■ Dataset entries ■
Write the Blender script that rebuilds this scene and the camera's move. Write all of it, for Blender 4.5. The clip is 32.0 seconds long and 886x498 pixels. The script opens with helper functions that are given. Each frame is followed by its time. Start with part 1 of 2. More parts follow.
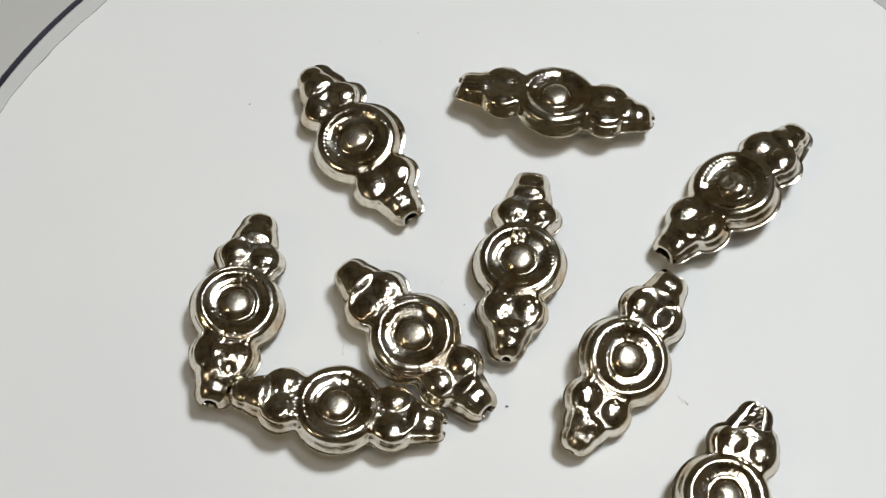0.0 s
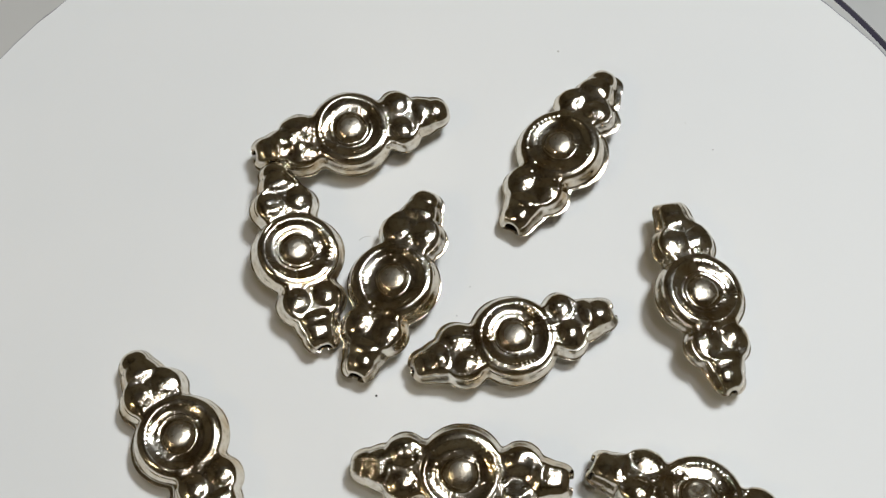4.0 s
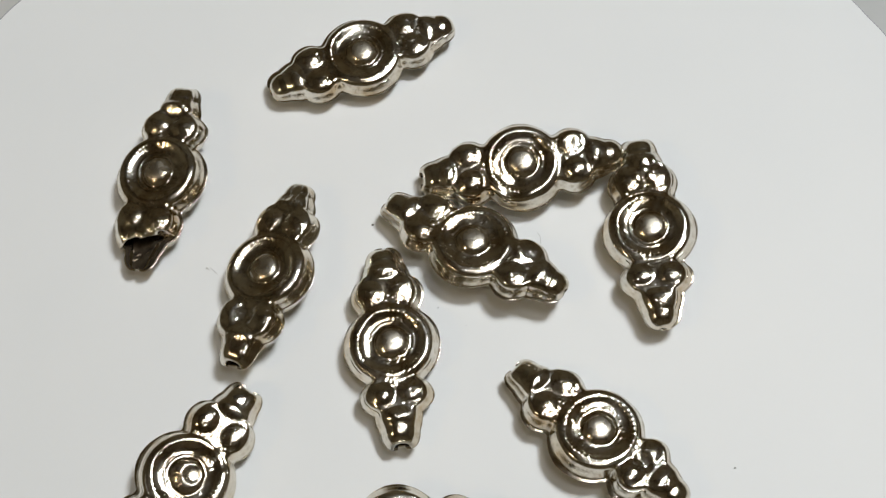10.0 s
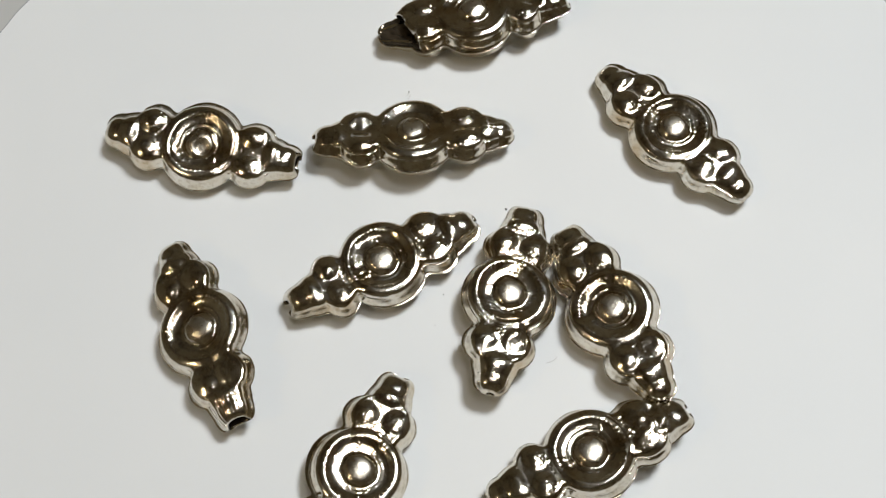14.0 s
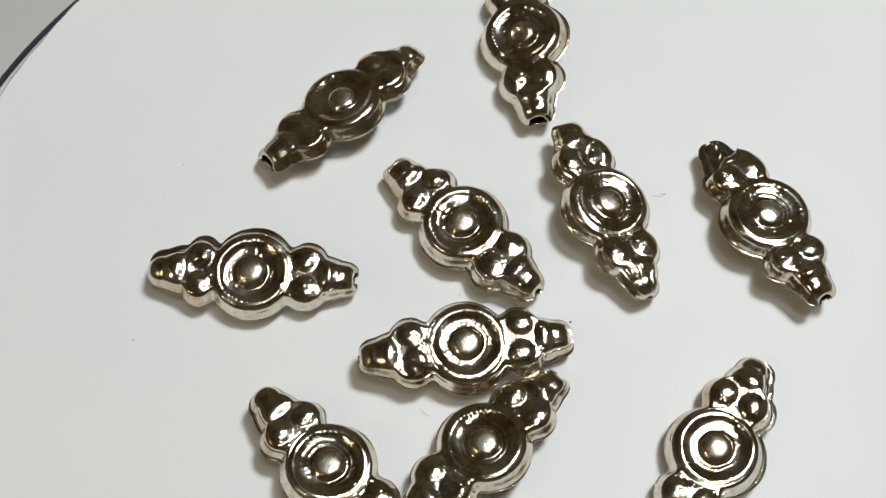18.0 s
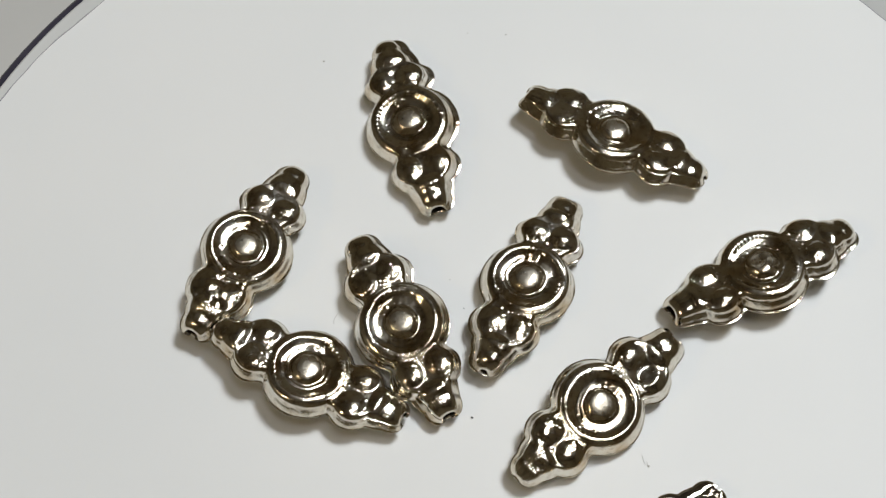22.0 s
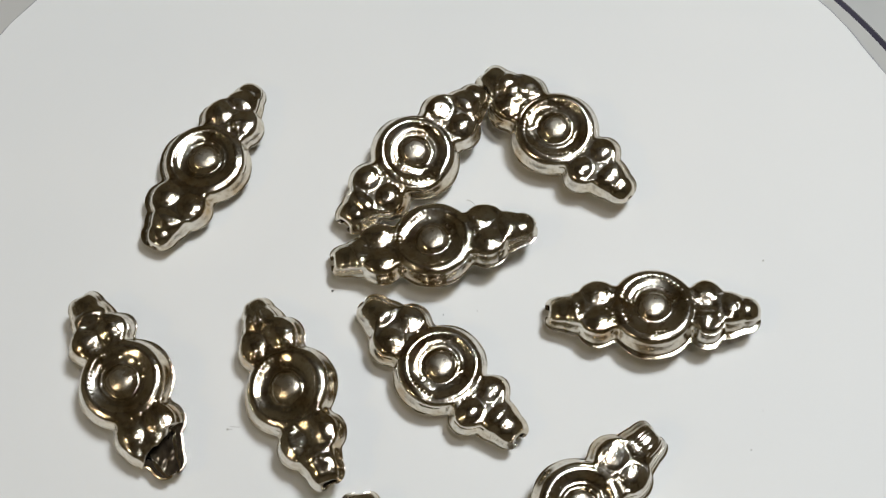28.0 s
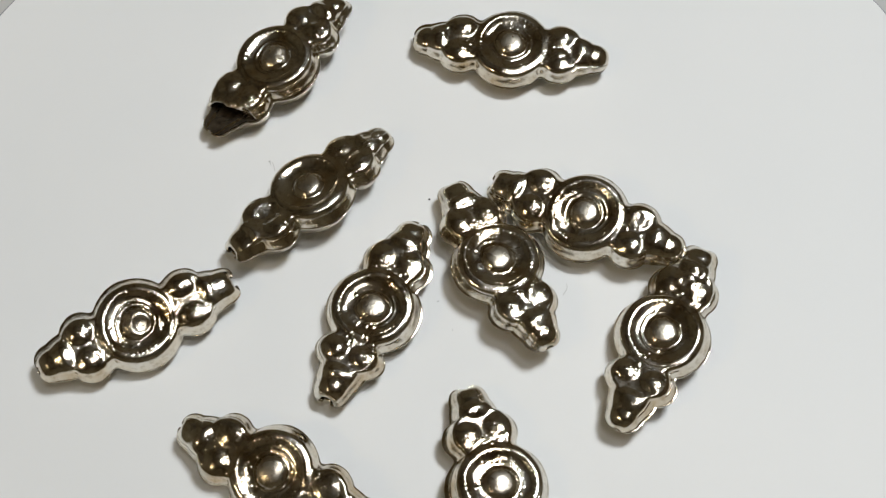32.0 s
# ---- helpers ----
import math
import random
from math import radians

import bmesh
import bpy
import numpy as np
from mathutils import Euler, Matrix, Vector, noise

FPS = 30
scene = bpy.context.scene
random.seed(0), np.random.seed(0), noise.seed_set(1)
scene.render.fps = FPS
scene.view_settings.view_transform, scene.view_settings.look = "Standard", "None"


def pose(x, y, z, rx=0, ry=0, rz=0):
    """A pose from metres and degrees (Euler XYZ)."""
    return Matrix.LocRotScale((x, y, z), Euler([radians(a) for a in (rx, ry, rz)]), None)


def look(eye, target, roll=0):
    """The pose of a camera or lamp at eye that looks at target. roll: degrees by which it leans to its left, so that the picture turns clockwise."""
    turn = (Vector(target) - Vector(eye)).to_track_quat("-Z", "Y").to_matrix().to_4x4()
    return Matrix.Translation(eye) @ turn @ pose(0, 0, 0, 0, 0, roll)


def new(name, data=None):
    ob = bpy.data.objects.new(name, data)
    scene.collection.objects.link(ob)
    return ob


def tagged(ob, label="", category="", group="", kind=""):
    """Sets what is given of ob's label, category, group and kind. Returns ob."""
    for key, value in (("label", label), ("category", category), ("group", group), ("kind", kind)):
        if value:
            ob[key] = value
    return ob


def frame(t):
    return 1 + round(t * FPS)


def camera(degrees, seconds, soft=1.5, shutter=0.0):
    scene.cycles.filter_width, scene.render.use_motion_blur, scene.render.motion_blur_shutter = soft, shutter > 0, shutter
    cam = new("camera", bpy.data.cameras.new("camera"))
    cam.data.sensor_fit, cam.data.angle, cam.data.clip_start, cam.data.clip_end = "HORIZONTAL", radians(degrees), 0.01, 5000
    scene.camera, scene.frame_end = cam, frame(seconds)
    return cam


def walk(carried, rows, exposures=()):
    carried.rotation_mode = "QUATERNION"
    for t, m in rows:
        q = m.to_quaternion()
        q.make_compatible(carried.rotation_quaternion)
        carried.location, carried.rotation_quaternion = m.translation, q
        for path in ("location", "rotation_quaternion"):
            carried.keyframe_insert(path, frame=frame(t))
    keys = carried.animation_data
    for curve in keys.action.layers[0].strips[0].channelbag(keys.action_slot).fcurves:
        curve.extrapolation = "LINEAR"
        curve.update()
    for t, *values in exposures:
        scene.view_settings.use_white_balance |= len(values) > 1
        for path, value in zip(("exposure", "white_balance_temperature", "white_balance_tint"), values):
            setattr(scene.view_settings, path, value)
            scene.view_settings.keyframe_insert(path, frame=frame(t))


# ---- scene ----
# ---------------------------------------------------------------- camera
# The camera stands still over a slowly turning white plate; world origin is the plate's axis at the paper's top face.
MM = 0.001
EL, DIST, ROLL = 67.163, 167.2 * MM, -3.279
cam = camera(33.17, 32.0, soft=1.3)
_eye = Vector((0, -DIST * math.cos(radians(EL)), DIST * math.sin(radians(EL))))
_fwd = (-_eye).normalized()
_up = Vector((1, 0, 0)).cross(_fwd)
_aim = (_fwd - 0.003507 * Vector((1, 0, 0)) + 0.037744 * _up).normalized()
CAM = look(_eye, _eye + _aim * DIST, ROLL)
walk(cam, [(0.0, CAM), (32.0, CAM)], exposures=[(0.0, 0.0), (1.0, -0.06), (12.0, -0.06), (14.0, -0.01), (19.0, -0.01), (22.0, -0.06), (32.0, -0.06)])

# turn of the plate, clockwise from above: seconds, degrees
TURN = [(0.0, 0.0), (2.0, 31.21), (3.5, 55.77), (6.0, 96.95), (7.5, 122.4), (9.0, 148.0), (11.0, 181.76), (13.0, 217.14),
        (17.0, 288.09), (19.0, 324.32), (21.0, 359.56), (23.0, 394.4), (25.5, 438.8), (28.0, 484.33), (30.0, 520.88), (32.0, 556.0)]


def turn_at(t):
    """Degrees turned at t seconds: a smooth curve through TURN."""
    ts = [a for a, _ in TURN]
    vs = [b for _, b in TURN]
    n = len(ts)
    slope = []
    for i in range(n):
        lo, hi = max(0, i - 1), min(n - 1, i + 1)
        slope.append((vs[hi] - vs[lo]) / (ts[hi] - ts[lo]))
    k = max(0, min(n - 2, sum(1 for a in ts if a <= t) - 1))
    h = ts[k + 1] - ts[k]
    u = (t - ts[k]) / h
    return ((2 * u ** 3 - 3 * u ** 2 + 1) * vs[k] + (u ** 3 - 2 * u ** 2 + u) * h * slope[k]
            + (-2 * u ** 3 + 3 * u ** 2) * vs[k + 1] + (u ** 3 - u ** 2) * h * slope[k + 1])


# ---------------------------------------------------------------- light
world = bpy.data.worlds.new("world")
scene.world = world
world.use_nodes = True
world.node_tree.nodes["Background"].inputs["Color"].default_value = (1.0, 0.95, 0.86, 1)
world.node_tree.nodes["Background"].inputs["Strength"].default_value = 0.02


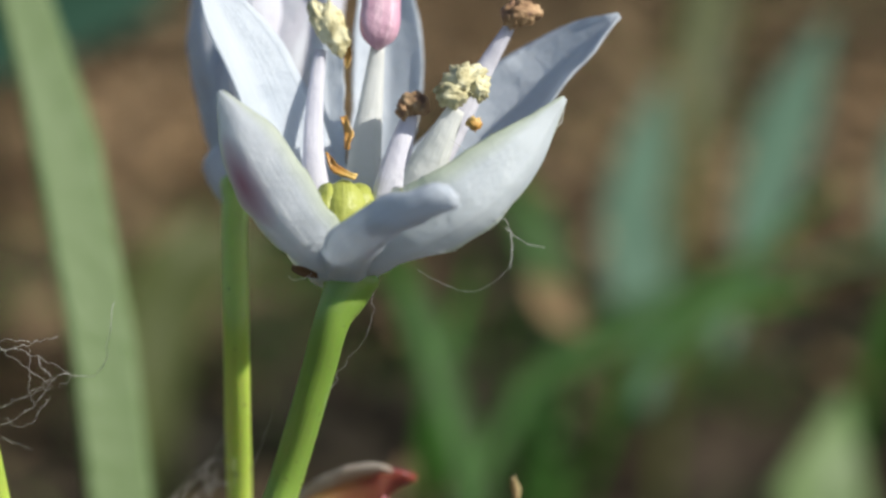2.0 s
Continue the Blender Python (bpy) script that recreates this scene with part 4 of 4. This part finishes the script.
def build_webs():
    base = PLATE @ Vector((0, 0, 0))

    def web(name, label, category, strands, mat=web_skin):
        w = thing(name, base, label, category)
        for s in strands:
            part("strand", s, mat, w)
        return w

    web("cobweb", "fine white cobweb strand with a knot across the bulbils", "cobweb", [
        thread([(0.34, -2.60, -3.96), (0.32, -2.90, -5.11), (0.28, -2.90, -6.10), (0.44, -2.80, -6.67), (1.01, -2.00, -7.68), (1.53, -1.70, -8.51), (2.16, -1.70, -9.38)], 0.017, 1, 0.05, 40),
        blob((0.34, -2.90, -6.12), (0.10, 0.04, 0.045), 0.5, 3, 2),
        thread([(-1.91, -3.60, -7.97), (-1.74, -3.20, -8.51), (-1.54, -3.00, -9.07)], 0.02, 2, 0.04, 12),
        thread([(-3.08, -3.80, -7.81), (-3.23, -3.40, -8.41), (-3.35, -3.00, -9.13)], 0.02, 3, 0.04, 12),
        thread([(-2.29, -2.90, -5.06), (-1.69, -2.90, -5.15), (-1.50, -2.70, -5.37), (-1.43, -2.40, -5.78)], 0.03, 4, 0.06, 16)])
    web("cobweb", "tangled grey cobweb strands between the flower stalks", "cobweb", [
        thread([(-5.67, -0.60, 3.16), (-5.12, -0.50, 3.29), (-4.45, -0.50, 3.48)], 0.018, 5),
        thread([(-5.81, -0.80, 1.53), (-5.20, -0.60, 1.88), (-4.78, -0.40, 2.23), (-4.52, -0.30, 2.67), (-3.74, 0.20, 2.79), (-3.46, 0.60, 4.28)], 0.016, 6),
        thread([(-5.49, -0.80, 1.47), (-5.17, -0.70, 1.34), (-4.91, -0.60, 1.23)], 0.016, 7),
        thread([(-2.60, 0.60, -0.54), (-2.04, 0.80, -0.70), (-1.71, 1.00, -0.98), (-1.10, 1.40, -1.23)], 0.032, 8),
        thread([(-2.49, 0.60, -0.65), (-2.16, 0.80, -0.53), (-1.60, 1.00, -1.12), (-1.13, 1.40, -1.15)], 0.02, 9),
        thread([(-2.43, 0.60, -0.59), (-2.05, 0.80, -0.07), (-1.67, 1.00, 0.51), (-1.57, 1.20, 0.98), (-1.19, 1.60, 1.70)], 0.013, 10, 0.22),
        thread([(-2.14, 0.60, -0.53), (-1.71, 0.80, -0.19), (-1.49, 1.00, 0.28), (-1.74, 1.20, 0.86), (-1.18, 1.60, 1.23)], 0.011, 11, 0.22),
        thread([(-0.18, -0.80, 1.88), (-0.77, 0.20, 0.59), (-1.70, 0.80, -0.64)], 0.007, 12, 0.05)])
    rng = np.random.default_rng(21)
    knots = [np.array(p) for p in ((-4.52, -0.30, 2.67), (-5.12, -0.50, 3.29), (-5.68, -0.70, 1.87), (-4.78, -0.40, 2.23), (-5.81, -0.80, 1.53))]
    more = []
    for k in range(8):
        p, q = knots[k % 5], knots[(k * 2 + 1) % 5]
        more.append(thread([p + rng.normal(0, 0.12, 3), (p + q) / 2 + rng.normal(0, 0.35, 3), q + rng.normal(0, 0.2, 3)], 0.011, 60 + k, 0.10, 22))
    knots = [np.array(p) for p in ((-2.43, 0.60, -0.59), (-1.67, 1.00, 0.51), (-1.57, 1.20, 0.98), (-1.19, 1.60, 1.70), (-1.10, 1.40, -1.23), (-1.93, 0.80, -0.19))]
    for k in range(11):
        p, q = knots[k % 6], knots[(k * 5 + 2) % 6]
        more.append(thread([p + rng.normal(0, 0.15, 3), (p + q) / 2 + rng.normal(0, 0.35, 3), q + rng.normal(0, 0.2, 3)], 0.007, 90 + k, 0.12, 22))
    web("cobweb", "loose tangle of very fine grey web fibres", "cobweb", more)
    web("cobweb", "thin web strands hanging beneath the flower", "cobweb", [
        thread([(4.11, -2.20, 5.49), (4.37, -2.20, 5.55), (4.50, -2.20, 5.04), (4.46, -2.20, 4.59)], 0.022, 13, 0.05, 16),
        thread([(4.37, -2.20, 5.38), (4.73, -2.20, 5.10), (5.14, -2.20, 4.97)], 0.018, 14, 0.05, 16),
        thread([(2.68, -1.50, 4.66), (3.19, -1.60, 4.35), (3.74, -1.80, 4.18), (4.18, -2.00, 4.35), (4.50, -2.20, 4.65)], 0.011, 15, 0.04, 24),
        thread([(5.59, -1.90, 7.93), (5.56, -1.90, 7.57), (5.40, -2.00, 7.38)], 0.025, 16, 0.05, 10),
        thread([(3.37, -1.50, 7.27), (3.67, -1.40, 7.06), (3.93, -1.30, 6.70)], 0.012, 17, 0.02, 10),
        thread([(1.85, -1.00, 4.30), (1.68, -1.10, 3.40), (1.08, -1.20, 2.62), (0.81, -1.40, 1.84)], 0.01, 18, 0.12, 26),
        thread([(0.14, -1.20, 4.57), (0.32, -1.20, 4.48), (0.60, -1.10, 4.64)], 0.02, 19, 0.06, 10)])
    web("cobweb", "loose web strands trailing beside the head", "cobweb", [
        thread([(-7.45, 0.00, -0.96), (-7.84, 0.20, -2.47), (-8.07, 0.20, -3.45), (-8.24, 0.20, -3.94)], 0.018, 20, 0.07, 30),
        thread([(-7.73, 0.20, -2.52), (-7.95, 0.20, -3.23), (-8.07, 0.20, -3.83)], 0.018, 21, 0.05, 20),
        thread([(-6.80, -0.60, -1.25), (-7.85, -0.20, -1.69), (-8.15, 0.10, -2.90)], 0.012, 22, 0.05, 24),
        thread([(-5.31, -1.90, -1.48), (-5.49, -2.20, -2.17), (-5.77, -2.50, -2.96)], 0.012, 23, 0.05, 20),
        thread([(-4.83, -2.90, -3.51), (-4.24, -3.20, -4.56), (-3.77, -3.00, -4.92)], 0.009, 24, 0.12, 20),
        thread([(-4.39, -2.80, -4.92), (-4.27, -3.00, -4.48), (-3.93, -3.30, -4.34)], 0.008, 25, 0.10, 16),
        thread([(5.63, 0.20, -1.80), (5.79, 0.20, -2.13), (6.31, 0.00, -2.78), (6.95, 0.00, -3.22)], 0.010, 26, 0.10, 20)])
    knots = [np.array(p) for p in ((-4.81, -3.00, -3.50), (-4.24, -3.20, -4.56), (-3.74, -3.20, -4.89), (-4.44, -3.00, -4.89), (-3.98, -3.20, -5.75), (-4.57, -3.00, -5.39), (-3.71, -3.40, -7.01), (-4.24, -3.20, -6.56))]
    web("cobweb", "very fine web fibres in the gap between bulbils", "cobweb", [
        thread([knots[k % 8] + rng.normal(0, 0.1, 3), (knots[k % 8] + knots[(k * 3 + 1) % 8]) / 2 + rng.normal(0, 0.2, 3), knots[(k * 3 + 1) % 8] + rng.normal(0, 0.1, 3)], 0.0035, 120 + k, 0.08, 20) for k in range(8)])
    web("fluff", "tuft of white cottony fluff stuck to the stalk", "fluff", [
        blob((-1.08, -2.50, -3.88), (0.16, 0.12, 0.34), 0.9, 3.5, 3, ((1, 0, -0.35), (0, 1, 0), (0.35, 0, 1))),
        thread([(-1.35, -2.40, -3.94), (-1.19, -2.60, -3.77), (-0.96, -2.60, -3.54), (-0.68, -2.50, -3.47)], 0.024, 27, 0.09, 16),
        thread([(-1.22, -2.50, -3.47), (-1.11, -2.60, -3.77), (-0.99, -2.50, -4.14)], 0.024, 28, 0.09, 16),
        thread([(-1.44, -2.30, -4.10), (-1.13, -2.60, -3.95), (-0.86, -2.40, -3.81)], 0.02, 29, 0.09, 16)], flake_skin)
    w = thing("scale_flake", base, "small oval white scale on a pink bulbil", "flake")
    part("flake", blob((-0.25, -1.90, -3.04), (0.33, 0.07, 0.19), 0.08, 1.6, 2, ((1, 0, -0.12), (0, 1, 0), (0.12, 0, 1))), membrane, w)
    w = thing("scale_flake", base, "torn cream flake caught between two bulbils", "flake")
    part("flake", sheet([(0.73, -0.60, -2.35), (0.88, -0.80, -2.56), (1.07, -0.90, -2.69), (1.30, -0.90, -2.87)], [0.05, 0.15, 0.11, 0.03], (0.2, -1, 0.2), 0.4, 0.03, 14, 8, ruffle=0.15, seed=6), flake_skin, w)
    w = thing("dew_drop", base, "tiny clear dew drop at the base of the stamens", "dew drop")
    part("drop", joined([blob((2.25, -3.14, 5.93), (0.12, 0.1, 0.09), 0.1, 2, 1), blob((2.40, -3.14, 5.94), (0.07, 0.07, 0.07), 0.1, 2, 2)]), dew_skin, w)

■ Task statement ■
Retype verbatim the lines that run from the line containing "import numpy as np" to the line containing "radians(degrees), 0.01, 5000", both inclusive, and no others.

■ Complete answer ■
import numpy as np
from mathutils import Euler, Matrix, Vector, noise

FPS = 30
scene = bpy.context.scene
random.seed(0), np.random.seed(0), noise.seed_set(1)
scene.render.fps = FPS
scene.view_settings.view_transform, scene.view_settings.look = "Standard", "None"


def pose(x, y, z, rx=0, ry=0, rz=0):
    """A pose from metres and degrees (Euler XYZ)."""
    return Matrix.LocRotScale((x, y, z), Euler([radians(a) for a in (rx, ry, rz)]), None)


def look(eye, target, roll=0):
    """The pose of a camera or lamp at eye that looks at target. roll: degrees by which it leans to its left, so that the picture turns clockwise."""
    turn = (Vector(target) - Vector(eye)).to_track_quat("-Z", "Y").to_matrix().to_4x4()
    return Matrix.Translation(eye) @ turn @ pose(0, 0, 0, 0, 0, roll)


def new(name, data=None):
    ob = bpy.data.objects.new(name, data)
    scene.collection.objects.link(ob)
    return ob


def tagged(ob, label="", category="", group="", kind=""):
    """Sets what is given of ob's label, category, group and kind. Returns ob."""
    for key, value in (("label", label), ("category", category), ("group", group), ("kind", kind)):
        if value:
            ob[key] = value
    return ob


def frame(t):
    return 1 + round(t * FPS)


def camera(degrees, seconds, soft=1.5, shutter=0.0):
    scene.cycles.filter_width, scene.render.use_motion_blur, scene.render.motion_blur_shutter = soft, shutter > 0, shutter
    cam = new("camera", bpy.data.cameras.new("camera"))
    cam.data.sensor_fit, cam.data.angle, cam.data.clip_start, cam.data.clip_end = "HORIZONTAL", radians(degrees), 0.01, 5000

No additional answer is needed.